Why a PS3? For starters, it does have some games you can't get on the XBOX that I've been interested in playing, and I enjoyed some of them at PAXEast enough for it to stick in my mind this long. (Looking forward to the Uncharted series a lot!) I also know quite a few people who have them now from whom I can borrow games, which makes me less nervous about the investment. Ther's also the Blu-Ray player, which, as I build up my library, will come in handy. Plus our apartment already has an XBOX 360, which my roommates have rounded out with a Kinect now. I even got a $75 gift certificate at Target for buying the bundle I wanted anyway (it came with a Move controller and a game as well) after Christmas. I made out with a bandit. I feel a little ashamed spending so much on myself at the holidays, but it was something I earned. Next year, I'll try to save up for a TV :)

I have no idea how to friend people on it, but I'm TrinityVixen (shocker, I know). Say hi to me some time? Please do not laugh at my laughably paltry amount of trophies. I'm working on it!
trinityvixen: (Default)
This morning, I got passed by a hotdogging cyclist headed northbound on St. Nicholas as I'm turning onto it. I could tell he was hotdogger because he was speeding through intersections when he didn't have the light; he was also wearing a t-shirt and shorts, while I am still cold at work, an hour later, despite wearing many layers this morning. When he gets to the police station at 122nd, however, he stops cold while I breeze through. Ten seconds later, he catches up and warns me not to be so cavalier around that area as he got a ticket there for running a red. He then runs the red at 125th street, an intersection I hesitate to cross when I do have the light. So, cautious, but not repentant.

In other news, my babiest baby sister got into a dental school! She's very excited, obviously, and it was one that she was pretty much in love with, so I think the application/interview process may be over, far as she's concerned. I'm very proud of her! Of course, the bar is now set very high for me to get into school, so I'm also a little mad at her :)
trinityvixen: (thinking Mario)
One: Nicholas Cage's career is sure...interesting. He's in a movie called Drive Angry, for which I have just seen this trailer.

A quick synopsis for those of you who won't subject yourselves to the trailer: Nicholas Cage breaks out of Hell to stop a Satanic cult from sacrificing his grandchild to, well, presumably let other things out of Hell besides Nicholas Cage. A truly delicious William Fichtner is Satan's helper, sent to retrieve him. Also, there's some eye-candy chick, who will probably follow a trajectory where she will be introduced as "fierce independent woman," then relegated to side-kick to actual hero with actual motivation, before finally slung into damsel in distress.

I can't quite tell, on a truly impressive scale of bad movies he's made, where this one falls.

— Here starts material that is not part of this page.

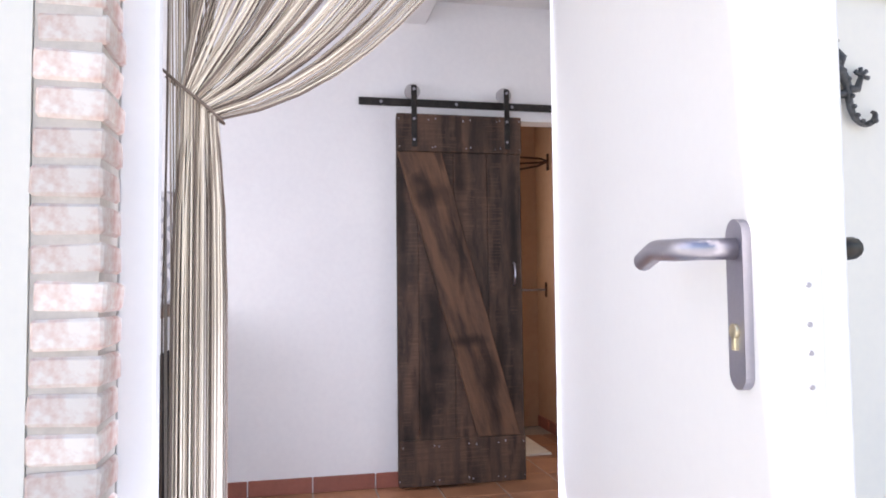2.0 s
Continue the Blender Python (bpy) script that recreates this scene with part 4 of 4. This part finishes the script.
def table_lamp(x, y):
    root = thing("table_lamp", "wrought-iron scroll table lamp with a lit cream shade", "lamp", "bedside lamps", at=(x, y, 0.718))
    bm = bmesh.new()
    tube(bm, [(0, 0, 0.05), (0, 0, 0.36)], 0.0055, 8)
    part("stem", bm, RUST, root)
    for k in range(4):
        a = math.tau * k / 4 + 0.4
        c, s = math.cos(a), math.sin(a)
        bm = bmesh.new()
        tube(bm, [(0.045 * c, 0.045 * s, 0.0), (0.036 * c, 0.036 * s, 0.004), (0.018 * c, 0.018 * s, 0.03), (0.006 * c, 0.006 * s, 0.07)], 0.0045, 6)
        part("foot", bm, RUST, root)
        bm = bmesh.new()
        tube(bm, smooth_path([(0.012 * c, 0.012 * s, 0.125), (0.034 * c, 0.034 * s, 0.105), (0.036 * c, 0.036 * s, 0.13), (0.014 * c, 0.014 * s, 0.155), (0.012 * c, 0.012 * s, 0.175), (0.036 * c, 0.036 * s, 0.2), (0.032 * c, 0.032 * s, 0.225), (0.016 * c, 0.016 * s, 0.215)], 4), 0.0038, 6)
        part("scroll", bm, RUST, root)
    bm = lathe(bmesh.new(), [(0.101, 0.322), (0.052, 0.457)], (0, 0, 0), 40)
    bmesh.ops.solidify(bm, geom=bm.faces[:], thickness=0.002)
    part("shade", bm, SHADE, root, "glowing cream cone shade")
    bm = bmesh.new()
    bmesh.ops.create_uvsphere(bm, u_segments=12, v_segments=8, radius=0.022, matrix=Matrix.Translation((0, 0, 0.372)))
    bulb = part("bulb", bm, BULB, root, "lit bulb")
    lamp_object("lamp_light", "POINT", Matrix.Translation((x, y, 0.718 + 0.412)), 3.9, (1.0, 0.74, 0.42), 0.025)


BULB = Mat("lit_bulb", (0.9, 0.8, 0.6), bump=0.0)
BULB.bsdf.inputs["Emission Color"].default_value, BULB.bsdf.inputs["Emission Strength"].default_value = (1, 0.7, 0.35, 1), 3.0
table_lamp(5.597, 6.05)
table_lamp(3.13, 6.03)


def painting():
    X0, X1, Z0, Z1, Y = 3.815, 4.736, 1.688, 2.335, YH - 0.035
    root = thing("canvas_painting", "abstract canvas of brown, blue and white blocks above the headboard", "painting", at=((X0 + X1) / 2, YH, Z0))
    L = lambda ob: local(ob, root)
    canvas = Mat("sandy_canvas", (0.60, 0.475, 0.315), (0.46, 0.30, 0.165), 0.8, scale=3.0, fine=60, bump=0.25, stretch=(1, 1, 2.2))
    L(part("canvas", boxed(X0, X1, Y, YH + 0.003, Z0, Z1, 0.004), canvas, root))
    paint = {
        "brown": Mat("paint_brown", (0.20, 0.095, 0.045), (0.30, 0.15, 0.075), 0.6, scale=14, stretch=(1, 1, 3), bump=0.4),
        "orange": Mat("paint_orange", (0.36, 0.17, 0.07), (0.45, 0.27, 0.14), 0.6, scale=9, stretch=(1, 1, 3), bump=0.4),
        "blue": Mat("paint_blue", (0.10, 0.27, 0.35), (0.16, 0.34, 0.42), 0.6, scale=14, bump=0.4),
        "black": Mat("paint_black", (0.03, 0.022, 0.02), (0.06, 0.045, 0.035), 0.6, scale=14, bump=0.4),
        "umber": Mat("paint_umber", (0.11, 0.055, 0.035), (0.17, 0.09, 0.055), 0.6, scale=14, stretch=(1, 1, 3), bump=0.4),
        "haze": Mat("paint_haze", (0.36, 0.36, 0.33), (0.45, 0.40, 0.32), 0.6, scale=9, stretch=(1, 1, 2), bump=0.4),
        "white": Mat("paint_white", (0.62, 0.56, 0.48), (0.54, 0.46, 0.38), 0.6, scale=14, bump=0.4),
    }
    left = [("orange", 0.01, 0.73, 0.30, 0.92), ("haze", 0.03, 0.33, 0.14, 0.66), ("haze", 0.02, 0.57, 0.10, 0.70), ("white", 0.075, 0.58, 0.125, 0.67), ("blue", 0.125, 0.56, 0.285, 0.69), ("white", 0.29, 0.76, 0.445, 0.93),
            ("blue", 0.295, 0.735, 0.40, 0.83), ("black", 0.402, 0.735, 0.437, 0.81), ("umber", 0.265, 0.645, 0.442, 0.725), ("white", 0.265, 0.555, 0.443, 0.64), ("black", 0.28, 0.532, 0.445, 0.545), ("orange", 0.21, 0.275, 0.43, 0.385)]
    right = [("blue", 0.475, 0.485, 0.62, 0.55), ("brown", 0.455, 0.345, 0.632, 0.465), ("white", 0.66, 0.325, 0.887, 0.485), ("blue", 0.668, 0.345, 0.839, 0.485), ("black", 0.685, 0.43, 0.835, 0.49), ("white", 0.73, 0.27, 0.826, 0.34),
             ("white", 0.357, 0.18, 0.512, 0.29), ("brown", 0.515, 0.20, 0.655, 0.30), ("black", 0.661, 0.22, 0.734, 0.305), ("blue", 0.53, 0.105, 0.657, 0.20)]
    more = [("brown", 0.29, 0.062, 0.41, 0.15), ("orange", 0.415, 0.058, 0.535, 0.17), ("orange", 0.065, 0.025, 0.163, 0.092), ("umber", 0.598, 0.855, 0.728, 0.975), ("blue", 0.573, 0.73, 0.646, 0.82), ("orange", 0.57, 0.64, 0.618, 0.70),
            ("haze", 0.712, 0.56, 0.776, 0.62), ("blue", 0.89, 0.115, 0.985, 0.14), ("orange", 0.83, 0.012, 0.988, 0.095)]
    rng = random.Random(4)
    for i, (kind, a, c, b, d) in enumerate(left + right + more):
        W, H = X1 - X0, Z1 - Z0
        out = []
        for (p, q), (r, s) in zip(((a, c), (b, c), (b, d), (a, d)), ((b, c), (b, d), (a, d), (a, c))):
            for t in (0.06, 0.35, 0.65, 0.94):
                out.append((X0 + W * (p + (r - p) * t + rng.uniform(-0.004, 0.004)), Z0 + H * (q + (s - q) * t + rng.uniform(-0.006, 0.006))))
        L(part("paint_patch", slab_xz(bmesh.new(), out, Y - 0.0006 - 0.00012 * i, Y + 0.001), paint[kind], root))


painting()


def air_conditioner():
    root = thing("air_conditioner", "white split air conditioner high on the bedroom wall", "air conditioner", at=(5.24, YH, 2.9))
    L = lambda ob: local(ob, root)
    prof = [(0.0, 2.885), (-0.14, 2.875), (-0.20, 2.91), (-0.215, 3.0), (-0.20, 3.14), (-0.17, 3.16), (0.003, 3.16)]
    bm = bmesh.new()
    a = [bm.verts.new((4.94, YH + y, z + 0.06)) for y, z in prof]
    b = [bm.verts.new((5.74, YH + y, z + 0.06)) for y, z in prof]
    for i in range(len(prof)):
        j = (i + 1) % len(prof)
        bm.faces.new((a[i], a[j], b[j], b[i]))
    bm.faces.new(a)
    bm.faces.new(b[::-1])
    bmesh.ops.bevel(bm, geom=bm.edges[:], offset=0.008, segments=2, affect="EDGES")
    L(part("casing", bm, PLASTIC, root))
    L(part("outlet_slot", boxed(5.02, 5.66, YH - 0.13, YH - 0.09, 2.93, 2.9395, 0.002), DARKPLASTIC, root, "dark air outlet slot"))


air_conditioner()


def remote():
    root = thing("wall_remote", "white remote control in a wall holder beside the headboard", "remote control", at=(5.718, YH, 1.66))
    L = lambda ob: local(ob, root)
    L(part("holder", boxed(5.692, 5.744, YH - 0.020, YH + 0.002, 1.59, 1.68, 0.004), PLASTIC, root))
    L(part("body", boxed(5.697, 5.739, YH - 0.018, YH - 0.002, 1.60, 1.765, 0.005, 2), PLASTIC, root))
    L(part("display", boxed(5.704, 5.732, YH - 0.0195, YH - 0.0175, 1.705, 1.745, 0.001), DARKPLASTIC, root))


remote()


# ---- bricks, skirting and floor tiles ----
quoin = tagged(new("brick_quoin"), "limewashed pink brick edge of the doorway", "bricks", kind="structure")
part("mortar", boxed(0.047, 0.159, YF + 0.004, YF + 0.139, -0.05, 2.238), MORTAR, quoin)
rng = random.Random(11)
bricks = []
for k in range(6):
    bm = boxed(-0.06, 0.06, -0.07, 0.07, -0.0275, 0.0275, 0.006)
    for v in bm.verts:
        v.co += Vector(noise.noise_vector(v.co * 30 + Vector((k * 5.0, 0, 0)))) * 0.004
    bricks.append(mesh_of(bm, BRICK, "brick"))
z, k = 0.02, 0
while z < 2.2:
    ob = new("brick", bricks[k % 6])
    ob.parent = quoin
    ob.location = (0.108 + rng.uniform(-0.004, 0.004), YF + 0.068 + rng.uniform(-0.004, 0.003), z)
    ob.rotation_euler = (rng.uniform(-0.02, 0.02), rng.uniform(-0.03, 0.03), 0)
    z += 0.068 + rng.uniform(-0.003, 0.004)
    k += 1

skirting = tagged(new("baseboard"), "dark red terracotta skirting tiles", "skirting", kind="structure")
me = mesh_of(boxed(-0.169, 0.169, -0.010, 0.002, 0.0, 0.085, 0.003), TERRA_RED, "skirting_tile")
for k in range(-2, 3):
    ob = new("tile", me)
    ob.parent = skirting
    ob.location = (0.43 + 0.345 * k, YB, 0.0)
me2 = mesh_of(boxed(-0.010, 0.002, -0.169, 0.169, 0.0, 0.085, 0.003), TERRA_RED, "skirting_tile")
for k in range(4):
    ob = new("tile", me2)
    ob.parent = skirting
    ob.location = (2.42, 5.16 + 0.345 * k, 0.0)

fl = bpy.data.objects["floor"]
P = 0.345
me = mesh_of(boxed(-P / 2 + 0.005, P / 2 - 0.005, -P / 2 + 0.005, P / 2 - 0.005, -0.010, 0.0, 0.003), TERRA, "floor_tile")
for i in range(-5, 17):
    for j in range(11):
        x, y = 0.43 + P * i, 2.68 + P * j
        if x - P / 2 < XL or x + P / 2 > XR or (x > 3.5 and y > 4.3 and x < 5.4) or y + P / 2 > YH:
            continue
        ob = new("tile", me)
        ob.parent = fl
        ob.location = (x, y, 0.0)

Surely, it has to be better than that lamentable The Wicker Man remake, but it may not be quite up to the schlocky fun of something like Gone in 60 Seconds, for all that is has lots of muscle cars in it. Shame. I do love me some William Fichtner. He's great when he's quietly menacing evil.

*****

Two: I have yet to sit down and watch Being Human. I heard that they were remaking it for the US, though, and I automatically rolled my eyes and swore, "God, is that really necessary?" to no one in particular. (I am getting funny looks at work now.) Then I found out genre fiction punching bag, fabulous-body-having, kind of adorkable and occasional bad-ass Jedi Apprentice Samuel "Crashdown/Doomsday/that time he was on Dexter/I think he was in The Mist" Witwer was going to be in it. Goddamnit, now I have to watch this, don't I?

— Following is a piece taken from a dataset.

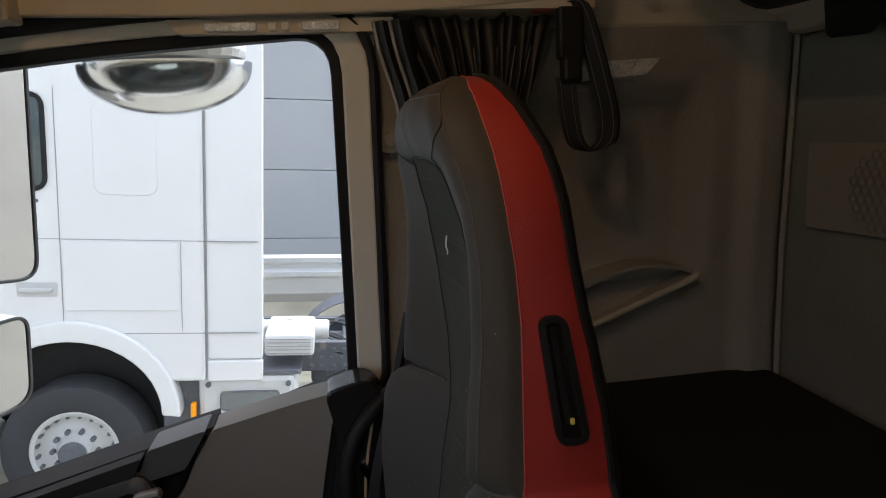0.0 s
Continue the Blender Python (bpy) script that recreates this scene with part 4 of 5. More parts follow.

AHEM, I said, "I have to watch this, don't I???"


That's what I thought. Funny thing I also just learned in trying to adjust text to fit this picture: there's some option that says "abs bottom" or something. I got stuck at abs, then giggled as I moved onto bottom. Ooh, yes please?

*****

Three (things make a post): For those of you not following me on Twitter, last night I fell off my bike. Rest assured, I'm really mostly injured when it comes to my pride. I tried to go up on a curb, in the rain, and there was just no way it wasn't going to go pear-shaped. I'm lucky I'm not worse off than I am. I have a cut and some skin rubbed off on one arm, which is now much more sore than it was yesterday, but still functional. Otherwise? Fine. I guess I'm finally a true biker in the city. Short of being doored, that is, which I could totally skip as an initiation ritual. Bike was making funny noises last night, but it seemed to mostly be because of the crap on the tires hitting the brake (the wet streets kicked up a lot of grit). 

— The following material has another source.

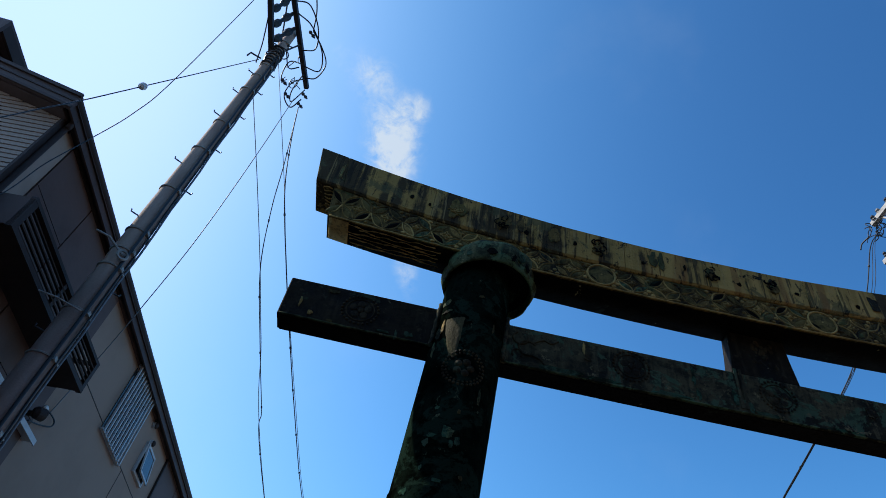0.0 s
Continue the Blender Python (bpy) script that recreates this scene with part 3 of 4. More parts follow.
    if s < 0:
        # a tapering olive strip: the sun patch on the column, painted on
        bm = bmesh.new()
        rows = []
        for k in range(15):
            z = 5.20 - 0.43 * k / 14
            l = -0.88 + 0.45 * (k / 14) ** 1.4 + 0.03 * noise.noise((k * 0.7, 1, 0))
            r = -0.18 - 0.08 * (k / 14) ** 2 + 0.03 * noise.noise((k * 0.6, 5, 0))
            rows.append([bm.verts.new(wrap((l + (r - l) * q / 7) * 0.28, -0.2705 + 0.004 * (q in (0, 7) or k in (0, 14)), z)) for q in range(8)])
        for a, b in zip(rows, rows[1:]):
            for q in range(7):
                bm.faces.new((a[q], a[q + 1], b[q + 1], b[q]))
        part("sun_patch", bm, BARE_AND_SUNLIT_SKIN, col, "olive strip, a sun patch put in as colour", smooth=True)
    # bead ring that follows the round of the column
    bm = bmesh.new()
    for rr, size, n in ((0.15, 0.0145, 30), (0.125, 0.011, 26)):
        for k in range(n):
            a = 2 * math.pi * k / n
            z = 4.70 + rr * math.sin(a)
            t = rr * math.cos(a) / 0.28
            c = s * column_x(z)
            add_ball(bm, (c + 0.276 * math.sin(t), -0.276 * math.cos(t), z), size * 0.9, (1, 1, 1), 6)
    for k in range(5):
        a = 2 * math.pi * k / 5
        z = 4.70 + 0.05 * math.sin(a)
        t = 0.05 * math.cos(a) / 0.28
        add_ball(bm, (s * column_x(z) + 0.268 * math.sin(t), -0.268 * math.cos(t), z), 0.034, (1, 0.7, 1), 10)
    part("bead_medallion", bm, BRONZE_BEAD, col, smooth=True)
    # sleeve where the tie beam goes through
    for side in (-1, 1):
        bm = bmesh.new()
        pts = []
        for k in range(13):
            z = 4.98 + 0.44 * k / 12
            pts.append((s * column_x(z) + side * (0.272 + 0.004 * math.sin(k * 2.1)), -0.098, z))
        add_tube(bm, pts, 0.018, 6)
        part("beam_sleeve", bm, BRONZE_DARK, col, smooth=True)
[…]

What's worse than a little fall is how blasted cold it was to be wet through last night. I came back, took a hot shower to clean up and get warm and then, despite being warm, felt cold for the rest of the night. Blargh. At least [livejournal.com profile] moonlightalice kindly warned me not to bike this morning as it is like to rain again. Not that I was going to. My arm is too sore for that (I caught myself with it), but it's good to know that there's a real reason not to as opposed to a wussy reason.
trinityvixen: (blogging from work)
I'm the world's worst morning person. I alternate between being a zombie and being within a kind word of biting people's faces off. (Seriously, do not say "Good morning!" to me some days, you might lose a nose.) I hate getting up early, and if I worked a 9-to-5 job (versus a faces-saving 10-to-6 job like I've got), I'd probably explode.

One of the ancillary benefits of working for a university, however, is that they occasionally throw "initiative parties." Basically, any time Columbia decides to jump on one bandwagon or another, there's a little fair or expo about it. This morning, starting at 9, they were all about a bike-to-work initiative (that, and a secures shredding fest). As I am now biking to work regularly, this was relevant to my interests, so I actually--voluntarily!--got up to work early. It helped that the second I started to stir at my new, earlier alarm, Oscar was head-butting me in the face and being distractingly adorable. (I know he just wants food. Allow me my illusions that he just loves me that much.)

So, before I even got in--early no less!--to work, I had my bike registered against theft with the NYPD, picked up a discounted bike lock and got a free tune-up! That last bit was the best. Despite the fact that, before I even got on the damn thing, I had my bike tuned by a shop, I feel like something's been wrong. Whatever the tune-up guy did as far as the gears go, it's working for me. I've got to get readjusted to what he did with the seat (granted, something that needed doing, I'm sure), but otherwise, I'm happy happy happy.

Of course, getting up all of half an hour earlier to get that all done means I'll probably craaaaash hard tonight, but it's still worth it!